Imagine the ridiculous conceit that the sun would change its place in the heavens or the earth pause in its rotations because some men in Detroit were unable to do the math necessary to talk with their business partners in Boston and New York, after the telegraph and telephone made that even possible. Or the perhaps more ridiculous thought that the better way to have “more” daylight after work is to move the hands of the clock to trick us into starting work earlier rather than, oh, I dunno, working less. These conceits function reasonably well, for some definitions of well that include its opposite, because the clock is, in these cases, providing less a means of measurement than a means of coordination.
The clock no longer describes the relation of the sun to a given point on the earth, and hasn’t since the invention of Standard Time, yet we insist on maintaining the fiction that it does, despite periodic affirmation to the contrary. We have, for the most part, given up attempting to attend to our circadian rhythms. We have, for the most part, surrendered control to our devices. The clock tells us when to rise, when to work, when to eat, when to study, and when to stop. Electric light provides the illusion of daylight, and our buildings — malls, offices, and factories — hide the sun to disguise the passing of time. The information age hasn’t changed these industrial habits, but made them worse: computers have no need for the Vitamin D, and we’ve adapted to their dim screens by staying inside so that we might see the moving pictures. Even cows stay indoors all day, lit by artificial suns, for convenient milking on schedule.

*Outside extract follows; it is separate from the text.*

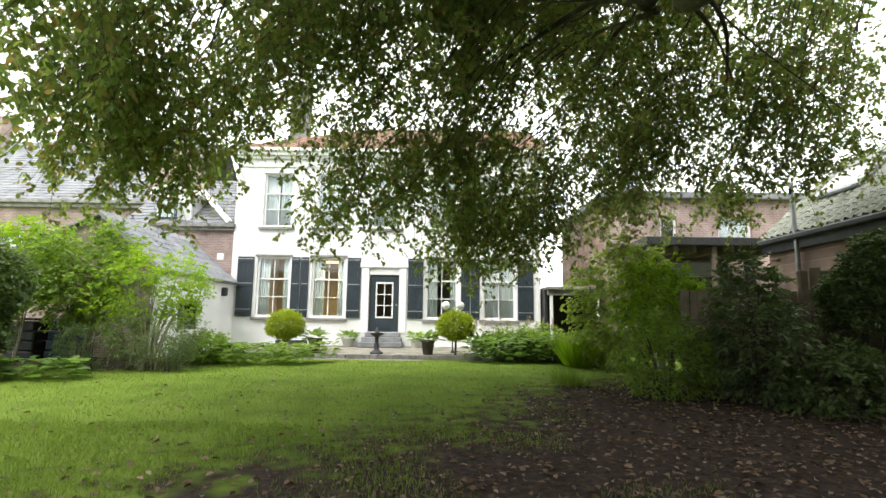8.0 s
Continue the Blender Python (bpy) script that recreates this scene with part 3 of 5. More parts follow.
def build_crown():
    fol = Foliage()
    # hanging tassels in bunches: a rim tier, and higher tiers behind it
    def bunch(bx, by, tip, a, tassels, drop):
        hub = np.array((bx, by, tip + drop))
        back = np.array((math.cos(a), math.sin(a), 0.0))
        root = hub - back * RNG.uniform(1.2, 2.4) + np.array((0, 0, RNG.uniform(0.5, 1.3)))
        if RNG.random() < 0.5:
            fol.twigs.append(spline([(*root, 0.015), (*(root * 0.5 + hub * 0.5 + np.array((0, 0, 0.3))), 0.011), (*hub, 0.008), (*(hub + back * 0.15 - np.array((0, 0, 0.6))), 0.004)], 5))
        for _ in range(tassels):
            q = hub + RNG.normal(0, 1, 3) * (0.36, 0.36, 0.26)
            b = RNG.uniform(0, 2 * math.pi)
            length = drop * RNG.uniform(0.55, 0.95)
            way = unit(np.array((0.4 * math.cos(b) + 0.3 * math.cos(a), 0.4 * math.sin(b) + 0.3 * math.sin(a), -0.75)))
            # a tassel is a chain of short sprays set alternately along a hanging twig
            steps = max(3, int(length / 0.19))
            fol.twigs.append(np.column_stack([q + np.outer(np.linspace(0, length, 4), way), [0.005, 0.004, 0.003, 0.002]]))
            for i in range(steps):
                at = q + way * length * i / steps
                turn = b + 2.4 * i + RNG.normal(0, 0.5)
                fol.spray(at, np.array((math.cos(turn), math.sin(turn), RNG.uniform(-0.85, -0.2))), RNG.uniform(0.16, 0.32), 8, 0.094, 0.45, 0)

    for _ in range(1080):
        bearing = RNG.uniform(61.5, 178) if RNG.random() < 0.80 else RNG.uniform(-180, 55)
        reach, low = rim(bearing)
        r0 = reach * (1 - abs(RNG.normal(0, 0.13))) + RNG.normal(0, 0.12)
        a = math.radians(bearing)
        bx, by = r0 * math.cos(a), 3.75 + r0 * math.sin(a)
        if noise.noise(Vector((bx * 0.85, by * 0.85, 3.1))) < -0.04 or ((bearing > 132 and RNG.random() < (0.22 if bearing < 149 else 0.5)) or (55 < bearing < 94 and RNG.random() < (0.5 if bearing < 74 else 0.28)) or (94 <= bearing < 120 and RNG.random() < 0.18) or (120 <= bearing < 132 and RNG.random() < 0.25)):
            continue
        bunch(bx, by, low + (reach - r0) * 0.45 + RNG.exponential(0.40) + 0.25 * noise.noise(Vector((bx, by, 9))), a, int(RNG.integers(3, 7)), RNG.uniform(0.9, 1.8))
    for _ in range(760):
        bearing = RNG.uniform(60, 172)
        reach, low = rim(bearing)
        lift = RNG.uniform(1.6, 5.0)
        r0 = reach * RNG.uniform(0.72, 0.98) * (1 - 0.03 * lift)
        a = math.radians(bearing)
        bx, by = r0 * math.cos(a), 3.75 + r0 * math.sin(a)
        if noise.noise(Vector((bx * 0.7, by * 0.7, lift * 0.7 + 5.0))) < 0.06 or (bearing > 132 and RNG.random() < (0.35 if bearing < 148 else 0.8)) or (bearing < 84 and RNG.random() < 0.5):
            continue
        bunch(bx, by, 2.6 + lift, a, int(RNG.integers(4, 8)), RNG.uniform(0.9, 1.5))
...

All of which makes the biannual altering of the clocks even more nonsensical than it was to start.
This weekend I was awakened just after falling asleep because someone couldn’t deduce the problem from the messages logged by their application telling them explicitly what the problem was. One of the ordering systems sets a default future due date six hours ahead of the order placement date, so every year, because timezone math is annoying, from 20:00 to 21:00, the damn system throws an exception because there is no time between 02:00 and 03:00. And this problem only exists because the computers are using America/Dallas, because that’s where the corporate headquarters are. Nor did it occur to anyone that a due date when people tend to be sleeping might be problematic.
Just pick something and stick with it. Using Coordinated Universal Time (UTC) for the whole Earth would seem a reasonable basis for discussion. It’s not like we’ll ever visit the moon or Mars any time soon.